As I head to court this morning, to fight on principle against greed and an illegal contract, I read of Boethius’ complaint as he sits in prison, justifying his position to Philosophy:
"I have often opposed the greed of Conigastus in his swindling of the poor. I have condemned the crimes of Trigulla, Provost of the King’s house, both in their beginnings and after they had been committed. At grave risk to my position I have protected the weak from the lies and avarice of cruel men in power. No man ever corrupted my administration of justice. I was as depressed as those who suffered the losses when I saw the wealth of our citizens dissipated either by private fraud or oppressive taxation. At the time of the severe famine, when prices were set so exorbitantly high that the province of Campania seemed about to starve, I carried on the people’s fight against the Praetorian Perfect himself and, with the King’s approval, I won–the fixed prices were not enforced." (Consolation, p. 8)
Boethius is wondering why, when fighting on the side of good and justice, he is subject to that justice that is punishing him for his acts. I cannot help but read this on a personal level right now, and while that is not my intent in this study, at the same time its immediate relevancy can be put to use. Unfortunately, I am not at Philosophy’s answer, and the above is merely from a passage that sets the stage. So I must either read real quickly, or suspect where this is heading.
Philosophy is the "study devoted to the systematic examination of basic concepts such as truth, existence, reality, causality, and freedom" (Encarta). Truth then, both in the time of Boethius and in our own world such as it is, has never been synonymous with justice. Common sense, a knowledge of right or wrong, is still subjective. What will Philosophy bring in answer, what consolation will it offer in face of despair? Will its "examination" come down to, "Yeah, life sucks, justice can be corrupted, the nature of man is greed; deal with it."
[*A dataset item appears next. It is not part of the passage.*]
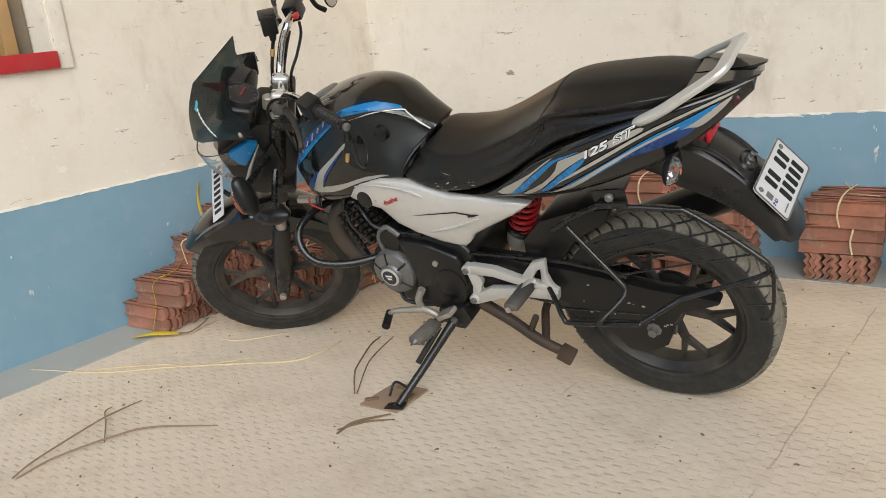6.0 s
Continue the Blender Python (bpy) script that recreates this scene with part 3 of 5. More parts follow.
for side in (-1,):
    decal("knee_panel", TANK_BVH, [(-0.745, 0.912), (-0.67, 0.925), (-0.615, 0.922), (-0.592, 0.910), (-0.515, 0.860), (-0.552, 0.816), (-0.602, 0.764), (-0.68, 0.772), (-0.76, 0.80), (-0.768, 0.85)], KNEE, tank, "matt black knee panel", side=side, lift=0.0008, steps=2)
    decal("decal", TANK_BVH, [(-0.763, 0.948), (-0.714, 0.957), (-0.654, 0.955), (-0.61, 0.935), (-0.595, 0.921), (-0.632, 0.936), (-0.70, 0.938), (-0.749, 0.936)], BLUE_PAINT, tank, "blue flash", side=side, lift=0.0018, steps=2)
    line = []
    for u, w in ((-0.735, 0.922), (-0.67, 0.931), (-0.62, 0.9285), (-0.592, 0.918), (-0.583, 0.909), (-0.555, 0.882), (-0.527, 0.855)):
        hit = TANK_BVH.ray_cast(Vector((u, side, w)), Vector((0, -side, 0)))
        if hit[0] is not None:
            line.append(tuple(hit[0]))
    part("silver_trim", tube(line, [0.001, 0.0028, 0.0028, 0.0030, 0.0036, 0.0050, 0.0046][:len(line)], 8, 5, flat=0.6), SILVER, tank, "thin silver trim line")
    decal("decal", TANK_BVH, [(-1.006, 0.762), (-0.968, 0.822), (-0.891, 0.884), (-0.800, 0.934), (-0.745, 0.950), (-0.765, 0.930), (-0.840, 0.890), (-0.905, 0.846), (-0.961, 0.796), (-0.994, 0.744)], NAVY_PAINT, tank, "deep blue band", side=side, lift=0.0030, steps=2)
    decal("decal", TANK_BVH, [(-0.972, 0.795), (-0.925, 0.836), (-0.860, 0.878), (-0.790, 0.918), (-0.765, 0.928), (-0.800, 0.906), (-0.868, 0.862), (-0.930, 0.818)], BLUE_PAINT, tank, "blue edge", side=side, lift=0.0036, steps=2)
    for k in range(8):  # a slanted row of silver strokes
        f = k / 7
        u, w = -0.980 + 0.186 * f, 0.797 + 0.136 * f - 0.030 * f * (f - 1)
        t = 0.010 + 0.003 * (k % 3 == 1)
        decal("decal", TANK_BVH, [(u - 0.004, w - t * 0.7), (u + 0.003, w - t * 0.5), (u + 0.012, w + t), (u + 0.005, w + t * 0.9)], PALE, tank, "silver stroke", side=side, lift=0.0046, steps=1)
    decal("decal", TANK_BVH, [(-0.762, 0.864), (-0.811, 0.829), (-0.871, 0.790), (-0.923, 0.746), (-0.948, 0.714), (-0.905, 0.714), (-0.888, 0.735), (-0.866, 0.770), (-0.818, 0.810), (-0.769, 0.847)], PALE, tank, "silver curve", side=side, lift=0.0012, steps=2)
    decal("decal", TANK_BVH, [(-0.940, 0.712), (-0.889, 0.732), (-0.854, 0.737), (-0.792, 0.748), (-0.720, 0.766), (-0.641, 0.768), (-0.735, 0.752), (-0.800, 0.732), (-0.860, 0.716)], PALE, tank, "silver curve", side=side, lift=0.0016, steps=2)
    decal("decal", TANK_BVH, [(-0.972, 0.716), (-0.924, 0.758), (-0.880, 0.787), (-0.910, 0.750), (-0.944, 0.716)], NAVY_PAINT, tank, "blue flash", side=side, lift=0.0022, steps=2)
    decal("decal", TANK_BVH, [(-0.768, 0.850), (-0.827, 0.805), (-0.866, 0.770), (-0.886, 0.734), (-0.853, 0.772), (-0.812, 0.808)], NAVY_PAINT, tank, "blue flash", side=side, lift=0.0026, steps=2)
part("filler_cap", lathe([(0.046, 0), (0.046, 0.006), (0.04, 0.010), (0.03, 0.011), (0.0, 0.012)], toward((-0.895, 0.0, 0.952), (-0.28, 0, 0.96)), 28), GREY, tank, "metal filler cap")
part("fuel_cap_base", lathe([(0.062, -0.004), (0.062, 0.003), (0.056, 0.005), (0.0, 0.005)], toward((-0.89, 0.0, 0.95), (-0.28, 0, 0.96)), 28), ALLOY, tank, "metal filler ring")

# added strip: covers the bright tank rim and draws the gap's shade
part("tank_seal", tube([(-0.522, -0.052, 0.858), (-0.536, -0.064, 0.844), (-0.569, -0.098, 0.818), (-0.593, -0.128, 0.789), (-0.607, -0.141, 0.762)], 0.0055, 8, 5), MATTE, tank, "added black strip for the dark gap against the seat")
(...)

I suspect that there is the underlying answer of knowledge and self awareness amid that knowledge that rises above the material and corruption of thought. This then, would make philosophy a personal matter, an attitude to be developed towards an unchanging world rather than a rule that all men may be judged by. It would also indicate to me, at this early stage in the reading, that there is a higher justice that transcends that written by man, and that is what is to be sought rather than to lament the state of affairs of humanity. By this I do not necessarily mean a belief in the higher power of a God or afterlife, but a frame of mind, a firm belief in a condition that can be lived within the life on earth in whatever state that it is in.
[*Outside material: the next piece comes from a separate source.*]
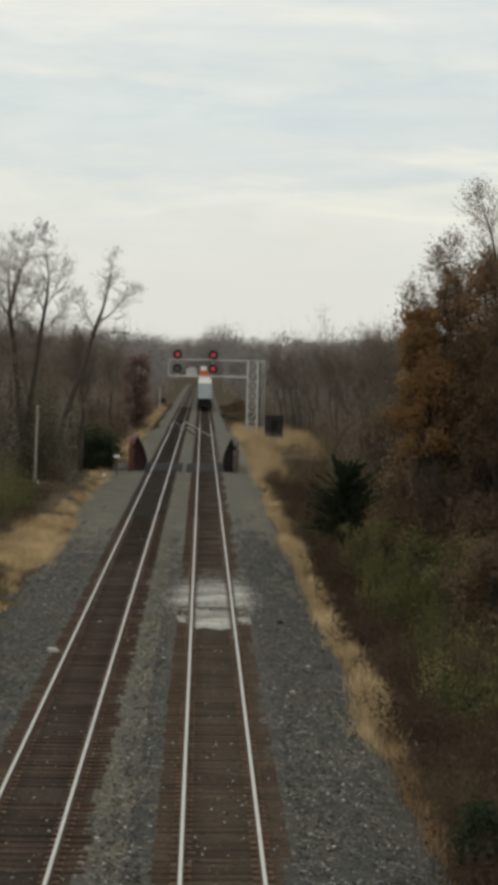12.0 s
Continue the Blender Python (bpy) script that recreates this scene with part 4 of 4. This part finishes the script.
def wood_patch(seed, trees, size, tall, depth=4):
    """Mesh of a stand of bare trees with its brush."""
    r = random.Random(seed)
    rows, stems = [], []
    for k in range(trees):
        g = Grower(seed * 50 + k, 3)
        p = Vector((r.uniform(-size, size), r.uniform(-size, size), -0.5))
        h = tall * r.uniform(0.62, 1.05)
        q = p + Vector((r.gauss(0, 0.5), r.gauss(0, 0.5), h * 0.32))
        g.limb(p, q, 0.15, 0.12, 5)
        g.grow(q, Vector((r.gauss(0, 0.1), r.gauss(0, 0.1), 1)).normalized(), h * 0.24, 0.115, depth, 0.42, 0.07)
        rows.append(as_tris(g.tris)), rows.append(as_tris(g.fine)), stems.append(as_tris(g.thick))
    stems = np.concatenate(stems)
    me = soup("woodland", np.concatenate([stems] + rows))
    me.materials.append(M_twig), me.materials.append(M_stem)
    for f in me.polygons[:len(stems)]:
        f.material_index = 1
    return me


def woodland(me, mat, at, turn, scale, label):
    ob = mesh_part("woodland", me, mat, None, "", pose(*at, 0, 0, turn) @ Matrix.Diagonal((scale, scale, scale, 1)))
    return tagged(ob, label, "woodland", kind="stuff")


# stands of bare trees on both sides
PATCHES = [wood_patch(s, 5, 7.0, 14.0) for s in (1, 2, 3, 4)]
wr = random.Random(5)
LEFT_WOODS = "leafless grey-brown deciduous woodland behind the verge"
STANDS = []
for y in range(150, 420, 17):
    edge = -15.5 if y < 300 else -13.0
    for k in range(2 if y < 300 else 1):
        STANDS.append((edge - 6 - 13 * k + wr.uniform(-2, 2), y + wr.uniform(-3, 3), wr.uniform(0.9, 1.28) if y < 230 else wr.uniform(0.85, 1.05)))
for y in range(120, 420, 17):
    edge = 11.5
    for k in range(2 if y < 300 else 1):
        STANDS.append((edge + 6.5 + 13 * k + wr.uniform(-2, 2), y + wr.uniform(-3, 3), wr.uniform(0.85, 1.1)))
STANDS = [(x + (4.5 if x > 0 and 185 < y < 300 else 0), y, s) for x, y, s in STANDS]
for x, y, s in STANDS:
    woodland(PATCHES[wr.randrange(4)], M_twig, (x, y, soil(x, y)), wr.uniform(0, 360), s, LEFT_WOODS)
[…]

This text is not difficult reading, and the translation is rather contemporary in language so that it flows well (a bit different from Epic of Gilgamesh where blocks of undecipherable text were merely left out). But it takes a bit of rereading in my own current relationship to justice–and injustice–to separate it from its own direct effect on me into a work meant to understand all.
But then again, if I am to learn a betterment of myself from Consolation–and that, I would think is the ultimate goal–why not apply it as soon as possible? After all, had this been read in completion I would hope that it would guide me from that point through.
I fight one for the justice for all three of us. In doing so, I made the statement, "I have less sympathy now for one who seeks a second home at our expense, while I fight to keep our own one." This, I know, is irrelevant to the case at hand. Equal division is not based on need, but on the principle of three. The statement was from listening to the Poetic Muses that Philosophy evicted from the door of Boethius. Rational must overcome Emotion to see clearly the goal, and that is extremely difficult to do sometimes, as Boethius, learned in the ways of philosophy still struggled with personal anguish in the face of his unjust imprisonment. And, as Philosophy pointed out, this is useless, except to expand the injustice into lyrical form, give voice to feelings that are there regardless and the writing or voicing of them does nothing to remedy a wrong.
How interesting too, that something written in 524 A.D. is relevant to man today. Human nature then, has not changed all that much. Nor has injustice. Nor, hopefully, a personal philosophy that can rise a man above it.